Lo sabíamos todo. Todo. O eso creíamos. Por creer que lo sabíamos, llamábamos a nuestro grupo Los monos sabios. Una descripción más que un autoelogio, decíamos por aquel entonces, humildes.

Graduados de universidades célebres y antiguas, alumnos de Premios Nóbel, recibíamos salarios de sueño por el aristocrático arte de pensar el mundo, y lo pensábamos con solo tres notas. Capitalismo. Democracia. O Estado.

Encontrar la proporción ideal entre esas notas era el oficio de los intelectos famosos de nuestro mundo y con esas tres notas Los monos sabios añadíamos a la concurrida cacofonía.

Hete acá que un día, desde un territorio impensado, que llamábamos por entonces, genéricamente, Naturaleza, se coló a nuestro mundo un virus sin siquiera un nombre y tan diminuto que se escondió en el aire, para entrar en millones de pulmones humanos y asfixiarlos.

Nuestros líderes calcularon a prisa cuánto debía hacer el Estado. Nuestros Capitalistas planearon en secreto mansiones en el planeta Musk, antes llamado Marte. Y las poblaciones se dividieron en dos: las que se encerraron en sus hogares y las que querían encerrarse, pero eran esclavas de trabajos precarios.

Es decir que todos seguimos tratando de resolver nuestro mundo con una melodía de tres notas —Estado, Capital, Pueblo—, eso mientras rugía la sinfonía feroz, ronca, mortal, caótica, que tocaba el diminuto virus.

Los monos sabios fuimos de los que pudimos refugiarnos en nuestros hogares. Alberto murió asfixiado una noche en su cama. Sandra releyó a Camus y la perdimos a la desesperación existencialista. Hugo se hincó y regresó a Cristo.

Y Elena, una madrugada, en su departamento vacío, se salió del pensamiento: suena difícil pero fue muy simple: pisó descalza fuera del lenguaje y vio, no imaginó, vio qué la mantenía viva.

La respiración.

Desde aquella madrugada, Elena emprendió el respirar como una doctrina mística: lo hacía profundo y sin convertir el aire en voz: tomaba aire y lo regresaba al aire sin robárselo para las palabras.

Y otra madrugada, a Elena le sucedió otro hallazgo asombroso: descubrió a un desconocido en su cama: era su cuerpo, que respiraba santamente dormido. ¿Qué inteligencia lo anima?, se preguntó, sin encontrar las palabras para nombrarla.

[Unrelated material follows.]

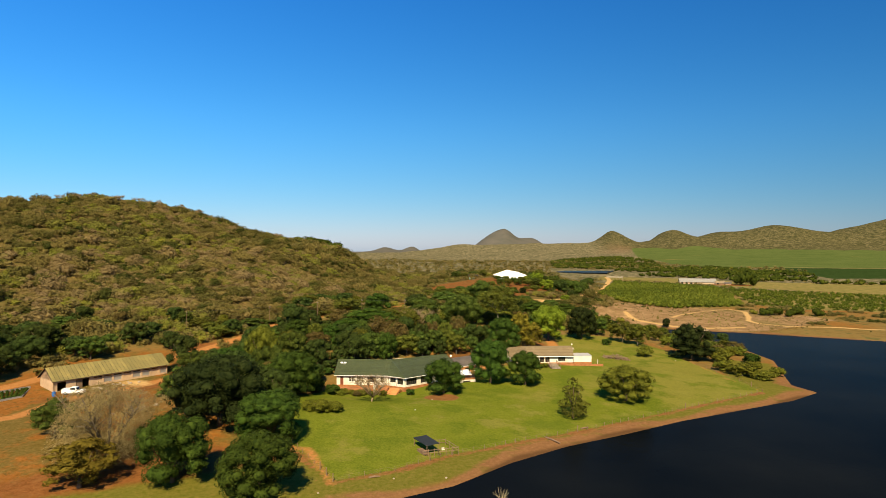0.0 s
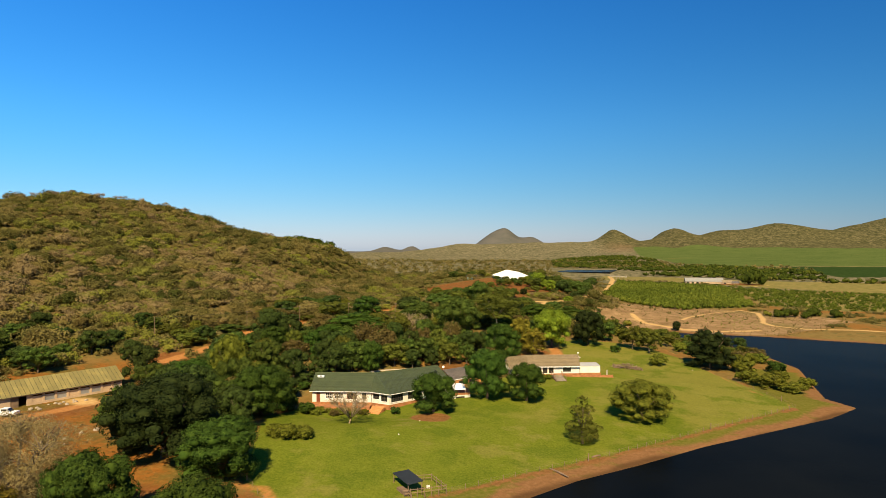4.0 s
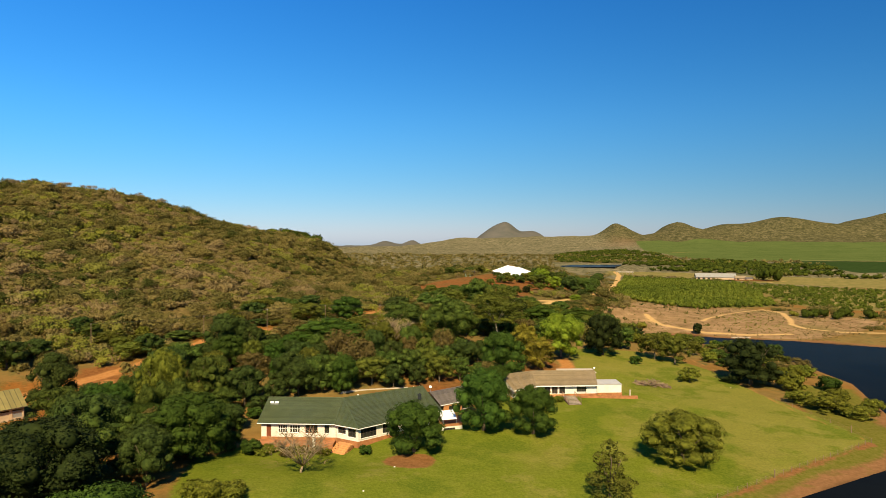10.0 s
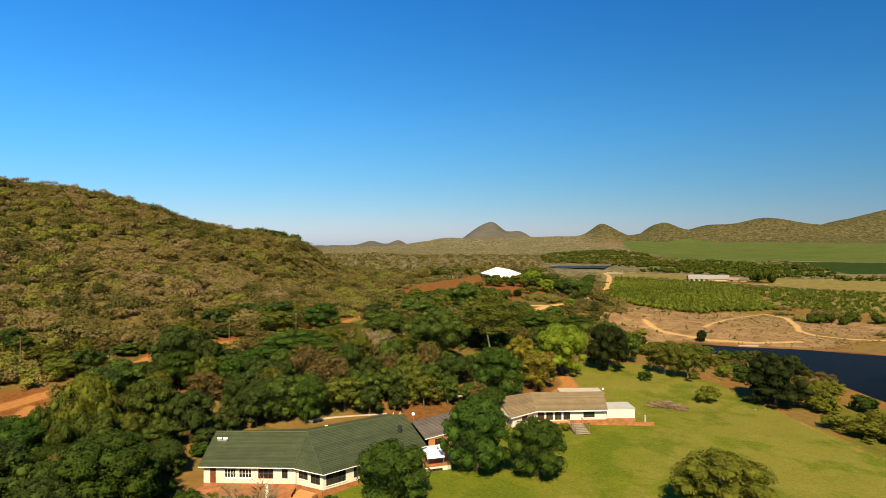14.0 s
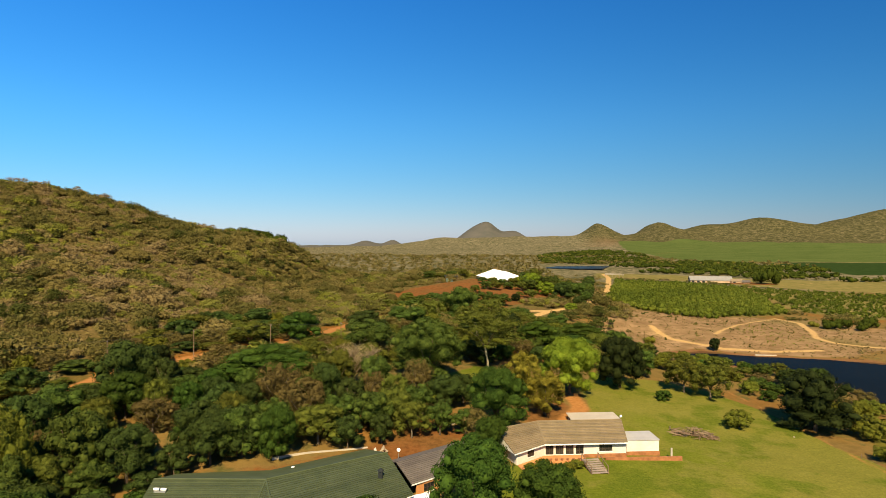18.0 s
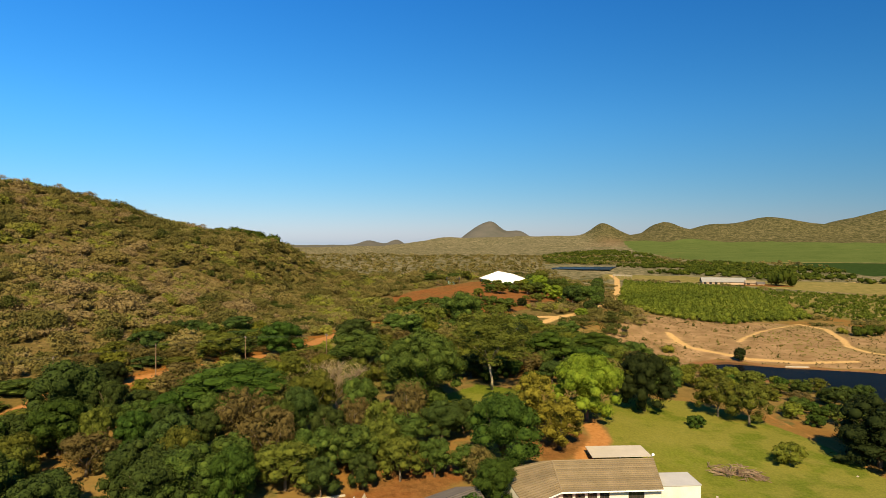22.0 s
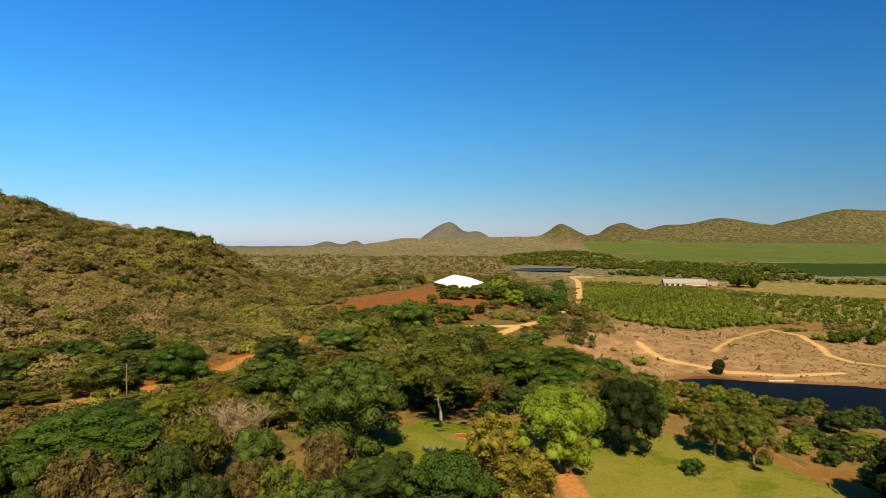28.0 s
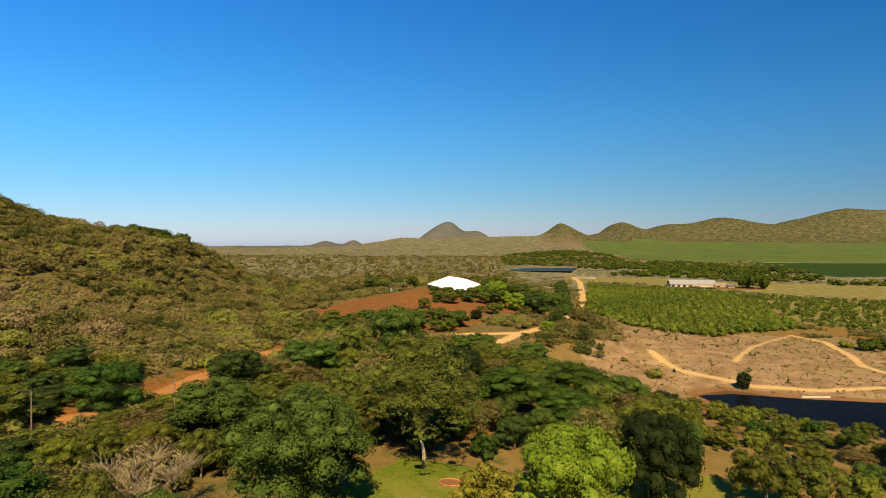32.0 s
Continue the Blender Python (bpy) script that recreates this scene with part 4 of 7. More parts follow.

Por esos días apareció una medusa en los canales de Venecia. Tres águilas en la azotea de un rascacielos de Bogotá. Parvadas de palomas blancas en la ciudad de México. Changos bonobos en las calles de Estambul. Y en altamar, emergieron saltando tribus de millares de delfines, seguidos siempre en el fondo submarino por sus socios, los atunes.

¿Qué nos dice la Naturaleza, según tu parecer? Se lo preguntó Salomón a Elena en el chat de Los monos sabios. ¿Qué nos dice? No nos dice, tecleó Elena. No habla, solo respira cada día más profundo y exhala más largo y suave.

Atentos, tecleó por su parte Héctor una tarde. La especie compone ya una nueva sinfonía en sueños. El Gran Vuelco de volver a ser Naturaleza, la bautizó Héctor, para sorpresa de Elena usando las mismas palabras que ella. Una sinfonía de quinientas setenta y siete notas, no solo tres, pronosticó Héctor.

Yo que sé si esto es cierto. Si la especie sueña ya una nueva sinfonía o solo la sueñan miles de humanos o solo la sueñan Elena y Héctor. Lo que sé es que ayer yo tuve un sueño.

Llegaba hasta una puerta, que era mi propio cuerpo, e introducía en su cerrojo, con forma de corazón y a la altura del pubis, una llave antigua, que hacía girar media vuelta: la puerta se abría y yo salía descalza a un campo de hierbas, al que salían, desde otras puertas, otros humanos descalzos. Y desde las nubes bajaba una parvada de pájaros azules.